* PROBLEM DESCRIPTION
In the listing below, how many lines contain the word "that"? Please respond with the number only.

----------

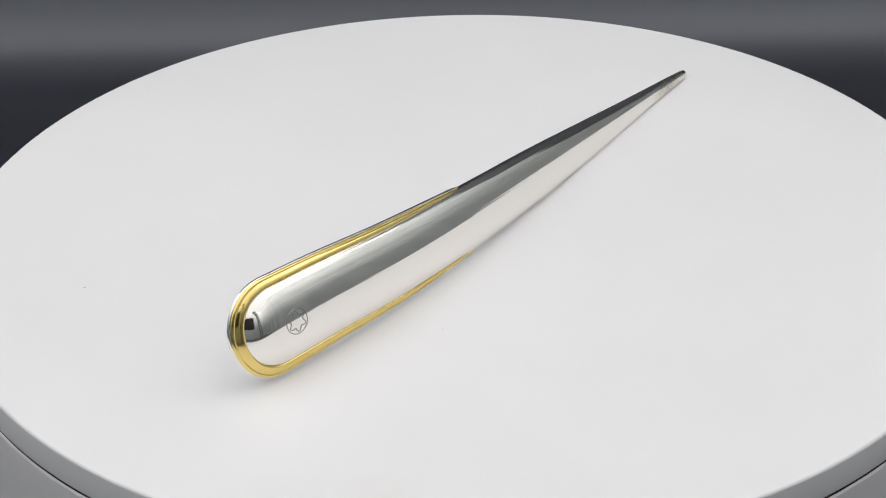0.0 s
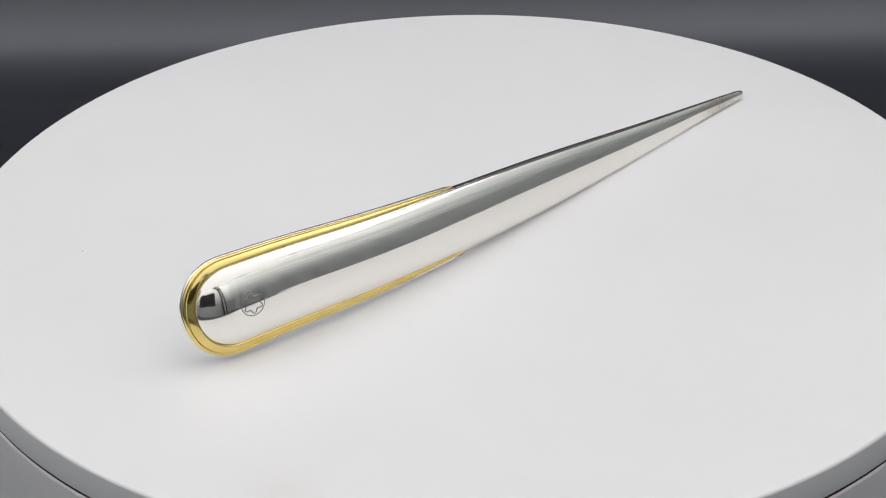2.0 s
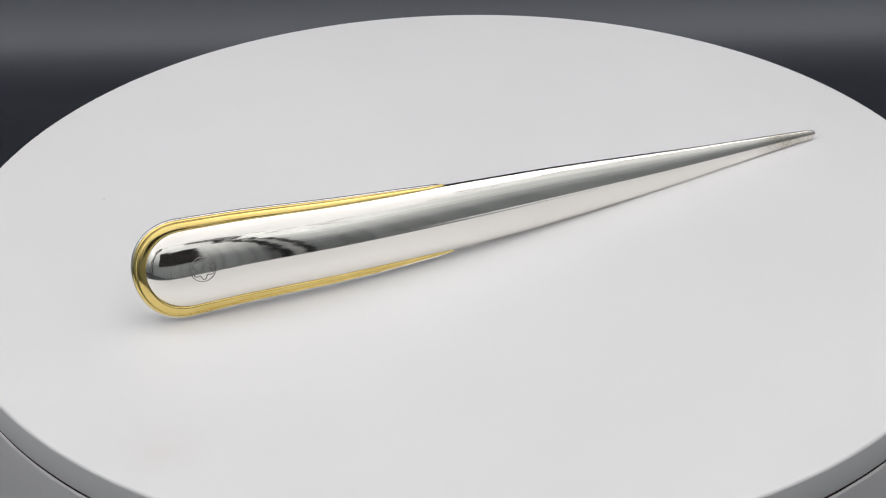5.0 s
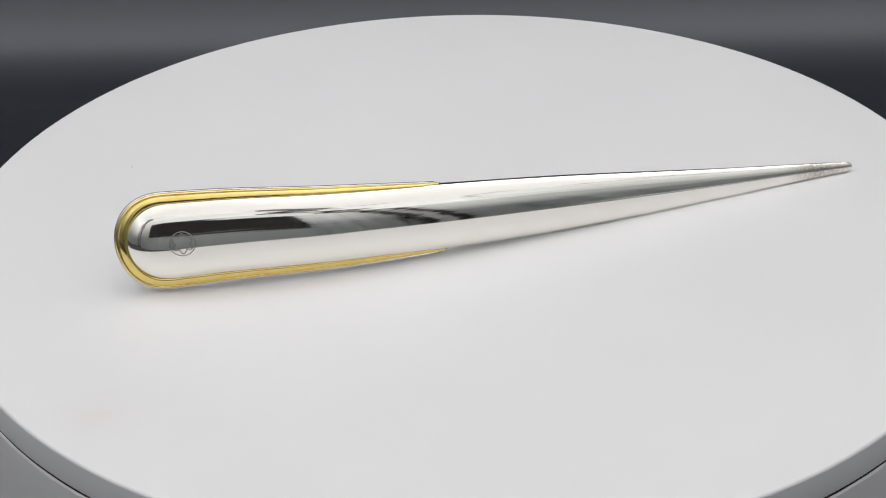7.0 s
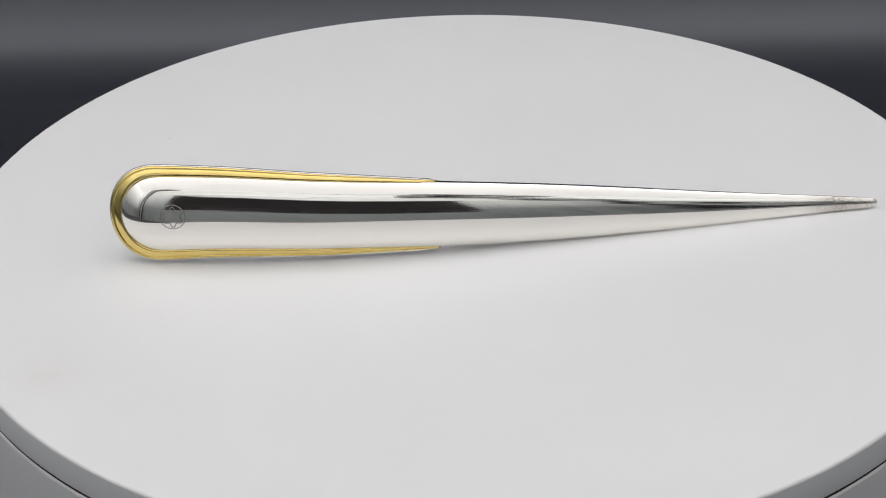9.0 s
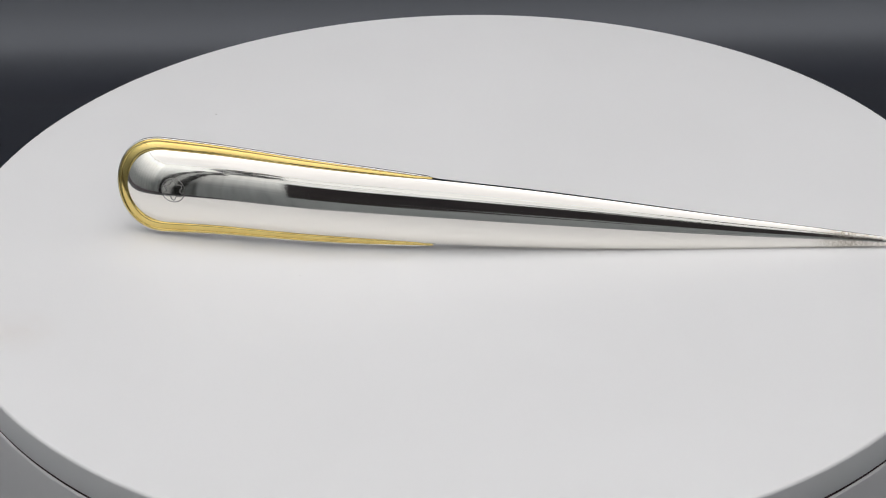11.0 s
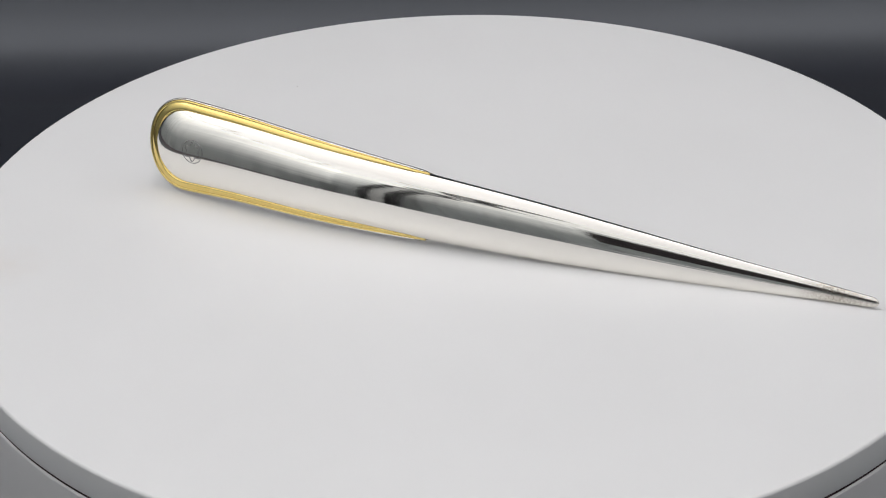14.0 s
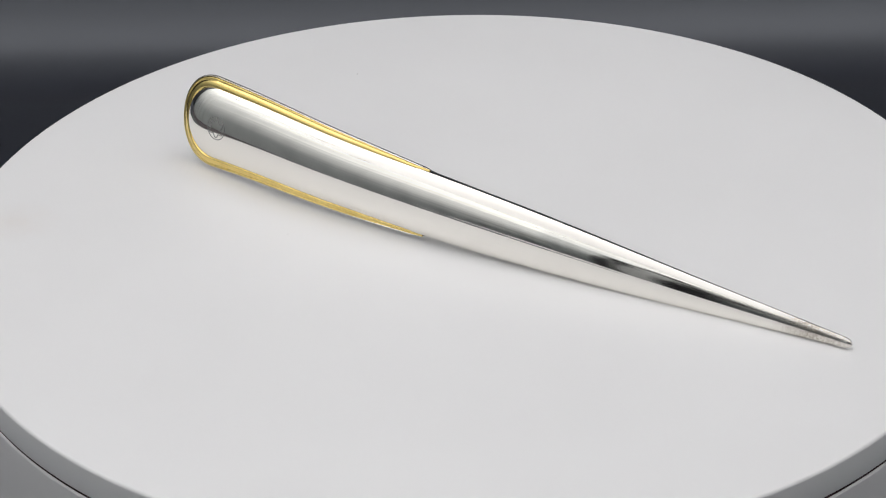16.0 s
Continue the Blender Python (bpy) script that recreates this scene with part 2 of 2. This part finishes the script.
def build_panel():
    """The lamp: a wide diffuser in a narrow white frame that roofs the tent."""
    x, y0, y1 = 0.58, FRONT + 0.02, 0.36
    lamp = tagged(new("light_panel"), "large white glowing softbox panel in narrow white frame", "lamp")
    part("diffuser", box("diffuser", (-x, y0, TOP - 0.03), (x, y1, TOP - 0.02), GLOW), lamp, "white glowing diffuser")
    part("housing", box("housing", (-x - 0.01, y0 - 0.01, TOP - 0.018), (x + 0.01, y1 + 0.01, TOP + 0.02), BLACK, 0.003), lamp)
    for lo, hi in (((-x - 0.012, y0 - 0.012), (x + 0.012, y0 - 0.001)), ((-x - 0.012, y1 + 0.001), (x + 0.012, y1 + 0.012)),
                   ((-x - 0.012, y0), (-x - 0.001, y1)), ((x + 0.001, y0), (x + 0.012, y1))):
        part("frame", box("frame", (*lo, TOP - 0.034), (*hi, TOP - 0.019), TAPE, 0.001), lamp, "narrow white frame")


# ---- the turntable ----
R = 0.125


def build_turntable():
    table = tagged(new("turntable"), "round white plastic motorised display turntable on black vinyl", "turntable")
    r = 0.0008
    edge = [(R - r + r * math.sin(a), -r + r * math.cos(a)) for a in np.linspace(0, math.pi / 2, 9)]
    low = [(R - 0.0004 + 0.0004 * math.cos(a), -0.0074 - 0.0004 * math.sin(a)) for a in np.linspace(0, math.pi / 2, 4)]
    platter = part("platter", lathe("platter", [(0, 0), (0.04, 0), (0.08, 0), (0.11, 0)] + edge + low + [(0.116, -0.0078), (0, -0.0078)], WHITE), table, "smooth white turning plate")
    z = -0.0086
    base = [(0.0, z), (0.118, z), (R - 0.0007, z)]
    base += [(R - 0.0007 + 0.0007 * math.sin(a), z - 0.0007 + 0.0007 * math.cos(a)) for a in np.linspace(0, math.pi / 2, 8)]
    base += [(R, FLOOR + 0.02), (R - 0.0002, FLOOR + 0.0075), (R - 0.002, FLOOR + 0.006), (0, FLOOR + 0.006)]
    part("base", lathe("base", base, CASE), table, "grey-white plastic housing")
    part("seal", lathe("seal", [(0.117, -0.00782), (R - 0.0004, -0.00782), (R - 0.0004, -0.00858), (0.117, -0.00858), (0.117, -0.00782)], MAROON), table, "dark red ring in the joint")
    for a in (45, 135, 225, 315):
        foot = part("foot", lathe("foot", [(0, 0), (0.008, 0), (0.009, -0.001), (0.009, -0.0022), (0, -0.0022)], BLACK, 24), table)
        foot.location = (0.1 * math.cos(radians(a)), 0.1 * math.sin(radians(a)), FLOOR + 0.0062)
    return table, platter


# ---- the letter opener ----
MID_U = np.array([-85, -60, -35, -8, 25, 60, 102.5]) / 1e3
MID_V = np.array([15.05, 14.36, 12.27, 10.18, 7.57, 4.88, 2.35]) / 1e3
RIM_U = np.array([-60, -45, -25, -7]) / 1e3
RIM_W = np.array([11.07, 10.46, 9.53, 8.46]) / 1e3
EDGE_U = np.array([-7, 20, 45, 70, 90, 97, 102.3]) / 1e3
EDGE_W = np.array([7.92, 6.87, 5.33, 3.49, 2.00, 1.48, 1.10]) / 1e3
FACE_U = np.array([-60, -45, -25, -7, 20, 45]) / 1e3
FACE_W = np.array([8.90, 8.60, 8.16, 7.88, 6.87, 5.34]) / 1e3
DOME_U = np.array([-60, -30, 0, 40, 70, 90, 103]) / 1e3
DOME_H = np.array([2.65, 2.62, 2.42, 1.72, 1.12, 0.68, 0.42]) / 1e3
TIP, BLUNT = 0.1024, 0.0017
END, CAP = -0.08445, 0.01217
LEAN = radians(15.30)
YAW, OFFSET, DROP = 56.366, -0.007947, -0.0001


def curve_at(x, y, u):
    d = np.gradient(y, x)
    i = int(np.clip(np.searchsorted(x, u) - 1, 0, len(x) - 2))
    if u < x[0]:
        return y[0] + d[0] * (u - x[0])
    h = x[i + 1] - x[i]
    s = min((u - x[i]) / h, 1.0)
    return ((2 * s**3 - 3 * s**2 + 1) * y[i] + (s**3 - 2 * s**2 + s) * h * d[i] + (3 * s**2 - 2 * s**3) * y[i + 1] + (s**3 - s**2) * h * d[i + 1])


def smooth_step(a, b, x):
    s = min(max((x - a) / (b - a), 0), 1)
    return s * s * (3 - 2 * s)


def cap_factor(u, end, length):
    x = min(max((end + length - u) / length, 0), 1)
    return math.sqrt(max(1 - x**2.25, 0))


def inset(u):
    """Width of the gold trim along the handle."""
    return max(curve_at(RIM_U, RIM_W, u) - curve_at(FACE_U, FACE_W, u), 0.0004)


def rim_w(u):
    return curve_at(RIM_U, RIM_W, u) * cap_factor(u, END, CAP)


def tip_round(u):
    return math.sqrt(max(1 - max((u - (TIP - BLUNT)) / BLUNT, 0) ** 2, 0))


def blade_w(u):
    w = curve_at(EDGE_U, EDGE_W, min(u, 0.1023))
    return w * tip_round(u)


def inner_w(u):
    if u > 0.02:
        return blade_w(u)
    return curve_at(FACE_U, FACE_W, u) * cap_factor(u, END + 0.0024, CAP - 0.0016)


def dome(u):
    """Height of the rounded face over its edge."""
    return curve_at(DOME_U, DOME_H, u)


def swell(r2, k=0.80):
    """The section of the face: the crown of an ellipse, which meets its edge at an angle; r2 is 0 on the crown, 1 at the edge."""
    low = math.sqrt(1 - k)
    return (math.sqrt(1 - k * min(max(r2, 0), 1)) - low) / (1 - low)


def edge_turn(u):
    """The blade's edges turn over further than the grip's."""
    return 0.80 + 0.07 * smooth_step(-0.03, 0.015, u)


def along_cap(u):
    x = min(max((END + CAP + 0.0008 - u) / (CAP - 0.0016), 0), 1)
    return x**3.4


def place(u, w, n):
    """From length, width and height on the bent leaf to the leaning opener's own space."""
    v = curve_at(MID_U, MID_V, u) + w
    n = n - 0.00867 * (u / 0.1) ** 2 + 0.00605 * (u / 0.1) ** 3
    return (u, v * math.sin(LEAN) - n * math.cos(LEAN), v * math.cos(LEAN) + n * math.sin(LEAN))


def stations(end, length, stop, n_cap=40, n=150):
    cap = [end + length * (1 - math.cos(a)) for a in np.linspace(0.02, math.pi / 2, n_cap)]
    return cap + list(np.linspace(end + length, stop, n))[1:]


def level(u):
    """How far the silver face's edge stands over the middle of the leaf."""
    return 0.00125 * (1 - smooth_step(-0.07, 0.025, u)) + 0.00012


def face_height(u, w):
    wide = inner_w(u) / max(cap_factor(u, END + 0.0024, CAP - 0.0016), 1e-4)
    return level(u) + dome(u) * swell(along_cap(u) + (w / wide) ** 2, edge_turn(u))


def build_opener():
    opener = tagged(new("letter_opener"), "polished silver letter opener with gold-trimmed handle on turntable", "letter opener")
    tail = [TIP - BLUNT * (1 - s) for s in (0.3, 0.6, 0.8, 0.92, 0.98, 0.999)]
    # front face: handle dome and blade in one
    rows = []
    turns = np.linspace(-math.pi / 2, math.pi / 2, 49)
    for u in stations(END + 0.0024, CAP - 0.0016, TIP - BLUNT) + tail:
        iw = inner_w(u)
        h = dome(u) * tip_round(u)
        c = along_cap(u)
        rows.append([place(u, iw * math.sin(a), level(u) + h * swell(c + (1 - c) * math.sin(a) ** 2, edge_turn(u))) for a in turns])
    part("blade", run_along(grid("blade", rows, SILVER), 49), opener, "mirror-polished domed silver blade and grip")
    # back shell with a thin rounded lip round the gold
    rows = []
    for u in stations(END - 0.0002, CAP, TIP - BLUNT) + tail:
        s = smooth_step(-0.0085, -0.0062, u)
        w = (rim_w(u) + 0.00022 * cap_factor(u, END - 0.0002, CAP)) * (1 - s) + blade_w(max(u, -0.007)) * s
        if u < END + 0.0005:
            w = curve_at(RIM_U, RIM_W, u) * cap_factor(u, END - 0.0002, CAP)
        c = cap_factor(u, END - 0.0002, CAP) * tip_round(u)
        h = dome(u) * c
        lip = 0.00025 + 0.00065 * s * (1 - smooth_step(0.02, 0.09, u))
        top = w + 0.16 * lip * s * (1 - smooth_step(0.09, 0.102, u))
        rows.append([place(u, w, 0.0001)] + [place(u, w + 0.9 * (top - w), -0.9 * lip)] + [place(u, (top if a < 1.5 else w) * math.cos(a), -lip - 1.2 * h * swell(math.cos(a) ** 2, 0.95)) for a in np.linspace(0, math.pi, 44)] + [place(u, -w, 0.0001)])
    part("back_shell", run_along(grid("back_shell", rows, SILVER), 47, 0.12), opener, "silver back of the opener")
    # gold trim: two beads with a fine groove between, from one side round the end to the other
    bead = [(0.0, 0.0), (0.0, 0.22), (0.05, 0.42), (0.13, 0.52), (0.21, 0.53), (0.27, 0.48), (0.30, 0.46), (0.33, 0.50), (0.42, 0.64), (0.55, 0.76),
            (0.70, 0.85), (0.85, 0.90), (0.96, 0.90), (1.02, 0.84), (1.08, 0.70)]
    us = stations(END, CAP, -0.0072, 40, 90)
    loop = []
    for side, order in ((1, list(reversed(us))), (-1, us)):
        for u in order:
            loop.append((u, side * rim_w(u)))
    ring = []
    for i, (u, w) in enumerate(loop):
        a, b = loop[max(i - 1, 0)], loop[min(i + 1, len(loop) - 1)]
        du, dw = b[0] - a[0], b[1] - a[1]
        l = math.hypot(du, dw) or 1
        inward = (dw / l, -du / l)
        if inward[1] * w > 0:
            inward = (-inward[0], -inward[1])
        ring.append((u, w, *inward, 1 - smooth_step(-0.012, -0.0072, u)))
    rows = []
    for u, w, iu, iw, taper in ring:
        wide = inset(u)
        rows.append([place(u + iu * wide * k, w + iw * wide * k, 0.0001 + 1.2 * level(u) * h * (0.5 + 0.5 * taper)) for k, h in bead])
    part("gold_trim", grid("gold_trim", rows, GOLD), opener, "gold-plated double bead round the grip")
    # the silver lip that holds the gold
    lip = [(-0.00024, -0.0002), (-0.00025, 0.0001), (-0.00022, 0.00034), (-0.00010, 0.00048), (0.00006, 0.00050), (0.00014, 0.0002)]
    rows = [[place(u + iu * k * (0.2 + 0.8 * taper), w + iw * k * (0.2 + 0.8 * taper), 0.00005 + (n - 0.00005) * (0.25 + 0.75 * taper)) for k, n in lip] for u, w, iu, iw, taper in ring]
    part("lip", run_along(grid("lip", rows, SILVER), 6, 0.02), opener, "thin rounded silver lip")
    # engraved round emblem: a ring and a plain six-lobed outline
    cu, cw = -0.0700, -0.0002
    emblem = part("emblem", tube("emblem", [emblem_point(cu, cw, 0.00290, a) for a in np.linspace(0, 2 * math.pi, 64, endpoint=False)], 0.00012, GROOVE, 6, True), opener, "fine engraved round emblem")
    star = [emblem_point(cu, cw, 0.00205 + 0.00042 * math.cos(6 * a + math.pi), a) for a in np.linspace(0, 2 * math.pi, 96, endpoint=False)]
    part("lobed_outline", tube("lobed_outline", star, 0.00013, GROOVE, 6, True), emblem)
    return opener


def emblem_point(cu, cw, r, a):
    u, w = cu + r * math.cos(a), cw + r * math.sin(a)
    return place(u, w, face_height(u, w) - 0.00002)


def build_dust(platter):
    for x, y, s in ((-0.0900, -0.0216, 0.00022), (-0.0051, -0.0427, 0.00011)):
        bm = bmesh.new()
        bmesh.ops.create_icosphere(bm, subdivisions=1, radius=s)
        for v in bm.verts:
            v.co.x *= 1.6 + 0.5 * random.random()
            v.co.z = v.co.z * 0.4 + s * 0.3
        me = bpy.data.meshes.new("dust_speck")
        bm.to_mesh(me)
        bm.free()
        me.materials.append(DUST)
        part("dust_speck", me, platter).location = (x, y, 0)


build_room()
build_backdrop()
build_tent()
build_panel()
TABLE, PLATTER = build_turntable()
OPENER = build_opener()
build_dust(PLATTER)


# ---- what moves: the plate turns steadily clockwise and carries the opener ----
def motions():
    plate, carried = [], []
    for t in range(17):
        a = -5.30479 * t - 0.0030810 * t * t
        plate.append((float(t), pose(0, 0, 0, 0, 0, a)))
        carried.append((float(t), pose(0, 0, 0, 0, 0, YAW + a) @ pose(0, OFFSET, DROP)))
    walk(PLATTER, plate)
    walk(OPENER, carried)


motions()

----------

* FINAL RESULT
3